In first architectural pattern, you will use the RetreiveAndGenerate API provided by Knowledge Bases for Amazon Bedrock which converts user queries into embeddings, searches the knowledge base, get the relevant results, augment the prompt and then invoking a LLM to generate the response.

Full Managed RAG

In second pattern architecture, you will use the Retreive API provided by Knowledge Bases for Amazon Bedrock which converts user queries into embeddings, searches the knowledge base, get the relevant results, giving you more control to build custom workﬂows on top of the semantic search results. The output of the Retrieve API includes the the retrieved text chunks, the location type and URI of the source data, as well as the relevance scores of the retrievals.

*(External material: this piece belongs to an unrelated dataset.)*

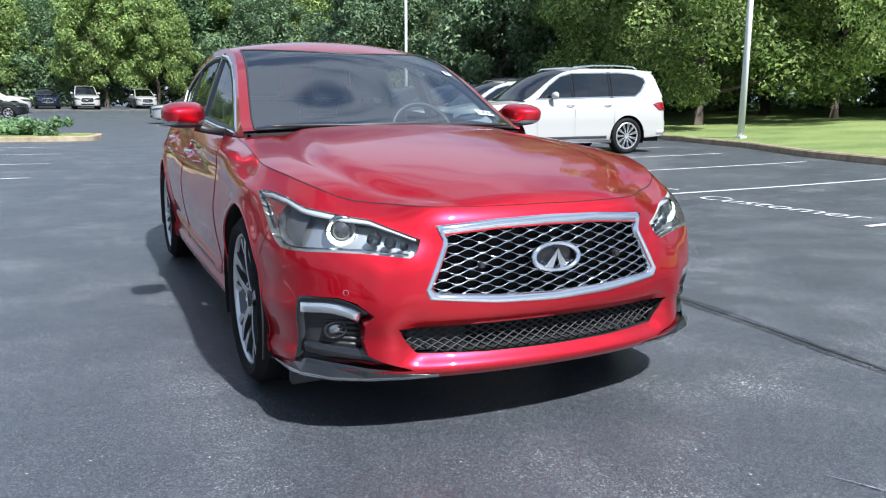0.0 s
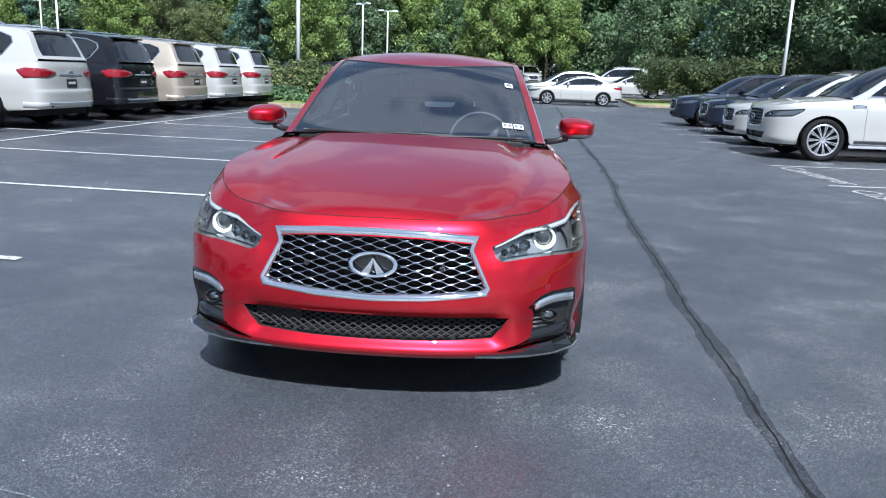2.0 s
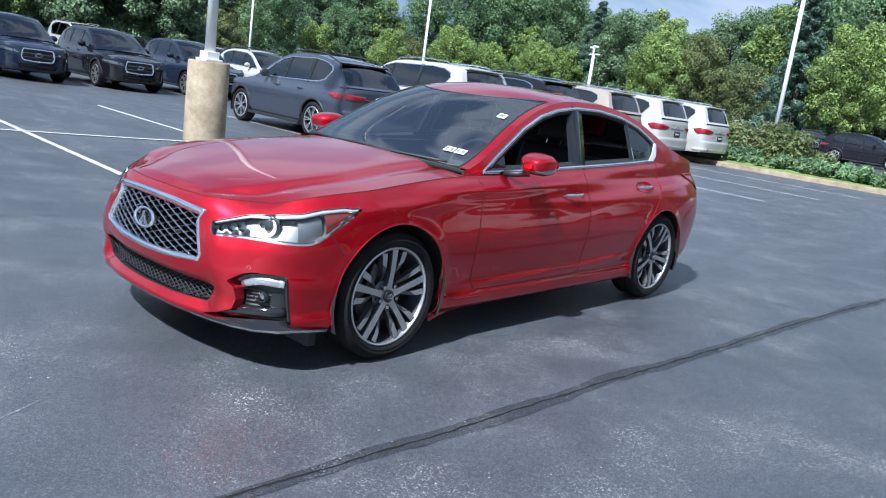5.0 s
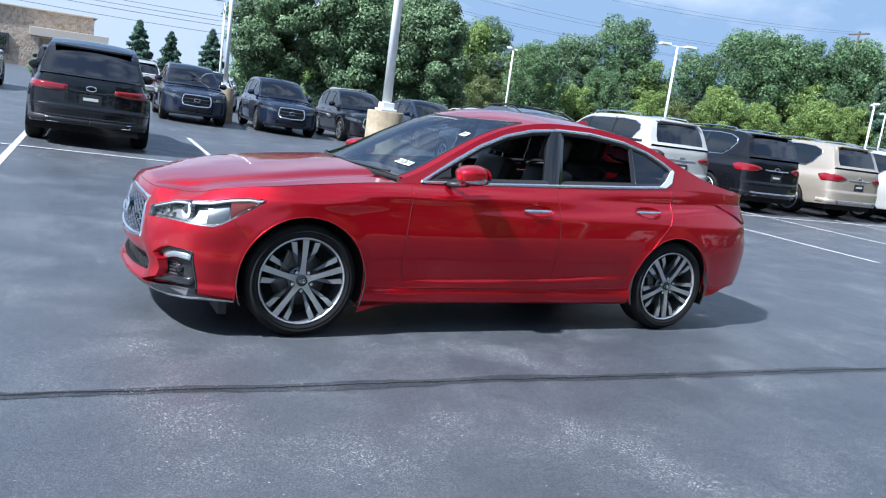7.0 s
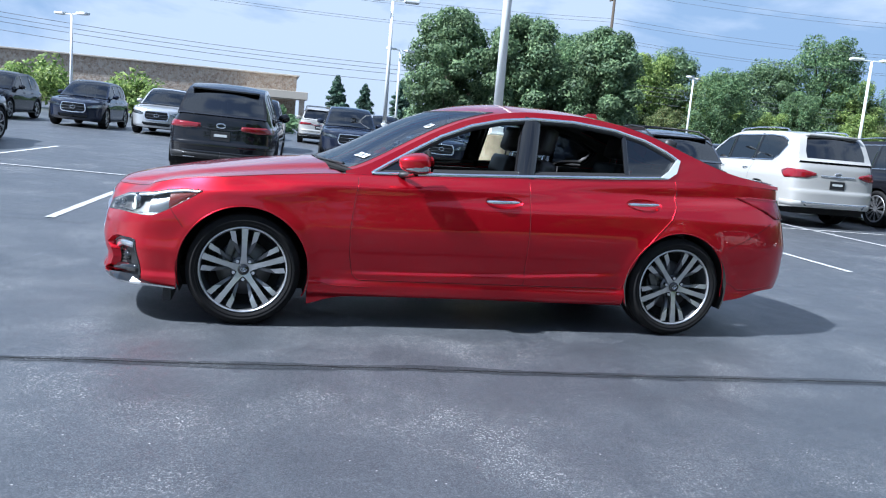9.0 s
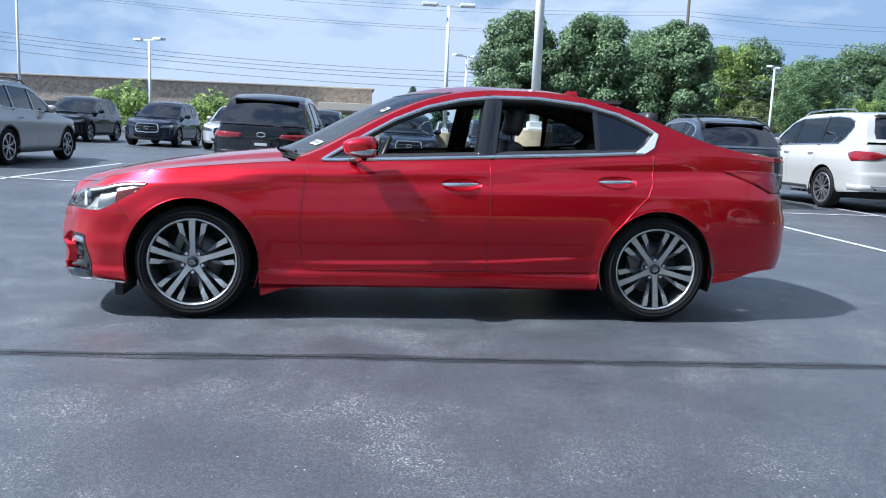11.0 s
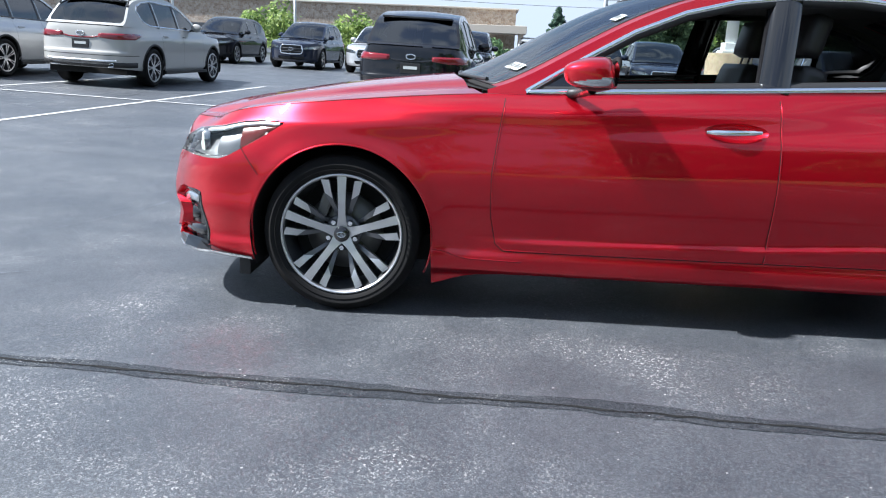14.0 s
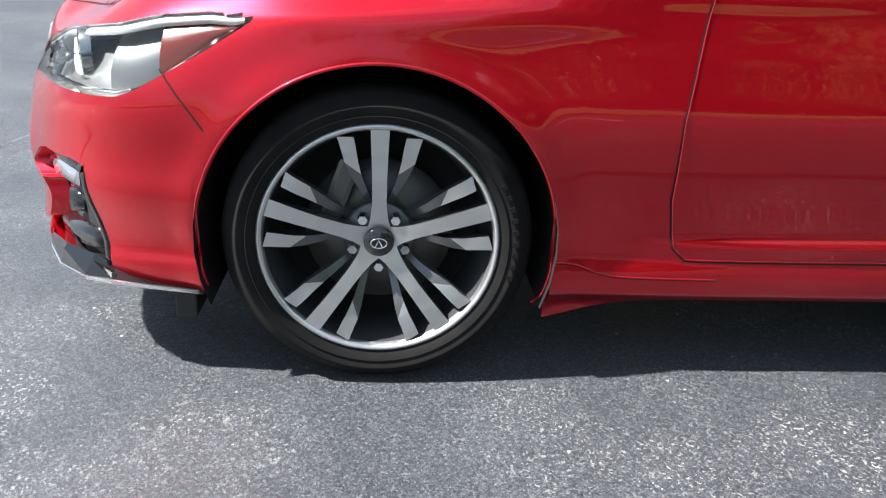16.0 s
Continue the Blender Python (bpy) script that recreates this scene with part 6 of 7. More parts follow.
    ov = [(.085 * math.cos(a), yb - .012, .78 * h + .045 * math.sin(a)) for a in np.linspace(0, 6.283, 24, endpoint=False)]
    mesh_object("badge", *sweep(ov, 0.010, 6, True), M["chrome"], car, label="chrome oval badge")
    ybr = float(S.skin(np.array([S.length]), np.array([1.08 * h]))[0, 1])
    if not low:
        ov = [(.075 * math.cos(a), ybr + .012, 1.06 * h + .038 * math.sin(a)) for a in np.linspace(0, 6.283, 24, endpoint=False)]
        mesh_object("rear_badge", *sweep(ov, 0.010, 6, True), M["chrome"], car, label="chrome oval badge")
    v, f = pan["inlet"]
    mesh_object("inlet", *both_sides(*recess(v, np.array(f), 0.04)), M["plastic"], car)
    for nm, mat, lens in (("headlamp", M["reflector"], True), ("tail_lamp", M["taillens"], False)):
        v, f = pan["lamp" if lens else "tail"]
        f = np.array(f)
        for s in (1, -1):
            if lens:
                w, g = recess(v, f, 0.045)
                w = np.array(w)
                w[:, 0] *= s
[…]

You will then use the text chunks being generated and augment it with the original prompt and pass it through the anthropic.claude-v2 model using prompt engineering patterns based on your use case.

Customized RAG workflow

You will also demonstrate the use of open source tools like Lang Chain to implement the RAG pattern. RAG retrieves data from outside the language model (non-parametric) and augments prompts by adding relevant retrieved data as context. Here, you are performing RAG effectively on the knowledge base created previously or using console/sdk. In this architecture, you will use the Retreive API provided by Knowledge Bases for Amazon Bedrock which converts user queries into embeddings, searches the knowledge base, get the relevant results, giving you more control to build custom workﬂows on top of the semantic search results. The output of the Retrieve API includes the the retrieved text chunks, the location type and URI of the source data, as well as the relevance scores of the retrievals. You will then use the RetrievalQAChain provided by LangChain, add RetreiverAPI as a retriever in the chain. This chain will then automatically augment the text chunks being generated with the original prompt and pass it through the anthropic.claude-instant-v1 model.

Customized RAG workflow

Sub-patterns In this lab, you will explore multiple RAG patterns:

Ingest and Retrieve Pattern - The first example will show how to create and ingest data using OpenSearch and then leverage RetrieveAndGenerate API of KnowledgeBase to search the embeddings and return contextual results. Behind the scenes, RetrieveAndGenerate API converts queries into embeddings, searches the knowledge base, and then augments the foundation model prompt with the search results as context information and returns the FM-generated response to the question. For multi-turn conversations, Knowledge Bases manage short-term memory of the conversation to provide more contextual results.
Citations and Retrieve API provided by Knowledge Bases - The Second pattern shows how to use Retrieve API provided by Knowledge Bases for Amazon Bedrock. Note that citation is extremely important to validate faithfulness and relevancy of the vector databases. The LLM can use the citation in conjunction with the right prompt template to generate response that is grounded in the facts provided by KnowledgeBase.
Question Answering (Q&A) with Retrieve API provided by Knowledge Bases - The Third pattern shows how to build question answering applications using Retrieve API provided by Knowledge Bases for Amazon Bedrock. The LLM can leverage this API to gather relevant context, which, combined with an appropriate prompt template, allows generatation of responses grounded in the facts sourced from the KnowledgeBase.
Question Answering with Retrieve API provided by Knowledge Bases with Claude V2 - This pattern will show the same pattern as above but with Claude V2, which needs a different prompt template.